Since Buttercup Bakery is now a sushi bar, Suze spent the day at Olympia Flame Diner in Deerfield Beach, Florida, reliving her glory days behind the griddle.

After a few hours of flipping pancakes and scrambling eggs, Suze says she missed it more than ever. "It makes me kind of want to do this again," she says. "I actually want to go back and have what's called 'Suze's Sunday.'"
Suze Orman waits on customers.
Suze also put on a dress for the first time in decades to see if she still has what it takes to make it as a diner waitress. While working at Buttercup, Suze says she learned that who you are has nothing to do with what you do.

"Who you are is how you treat people, how you serve people, how you cater to them," she says. "I learned if you could just be kind to people, if you could just be pleasant to people, that the greatest tip in life is when they smile back at you."

Waitressing also helped Suze discover the key to happiness. "I learned that when you make average great, your dreams can become a reality," she says.
Martina McBride at Dairy Queen
Before they were famous, many celebrities—including Shania Twain, Madonna and Jay Leno—worked behind the counter at fast food joints.

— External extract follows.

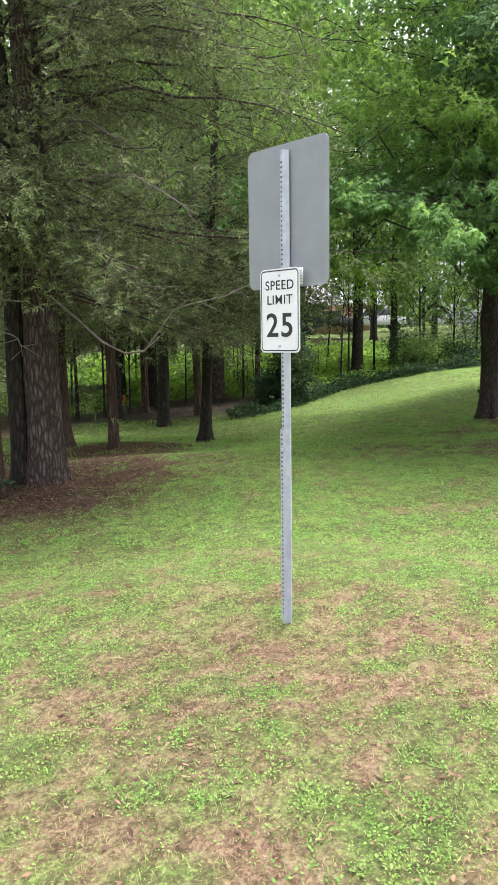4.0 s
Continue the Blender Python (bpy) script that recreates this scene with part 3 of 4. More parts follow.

For the first time in more than 20 years, country star Martina McBride made a stop in Hutchinson, Kansas, to revisit the Dairy Queen where she once worked.

"I moved here to go to school, to sing in a band, and I had to pay my own bills," she says. "I wanted to make my own way."

At the time, this Dairy Queen was owned by Wilbur and Vera Graber...and it still is! This couple has served up soft serve for than 40 years, and Wilbur still remembers hiring Martina back in 1984.

"She was one of the best," he says. "And she was always willing to learn."

With a cone in hand, Martina can still create the classic Dairy Queen curl, but that's not all she learned during her time here. "I think that I carry with me from this job just a way to treat people. I know that when I go in a restaurant, I completely empathize with the person working behind the counter," she says. "I think just having that experience really gives you a great perspective."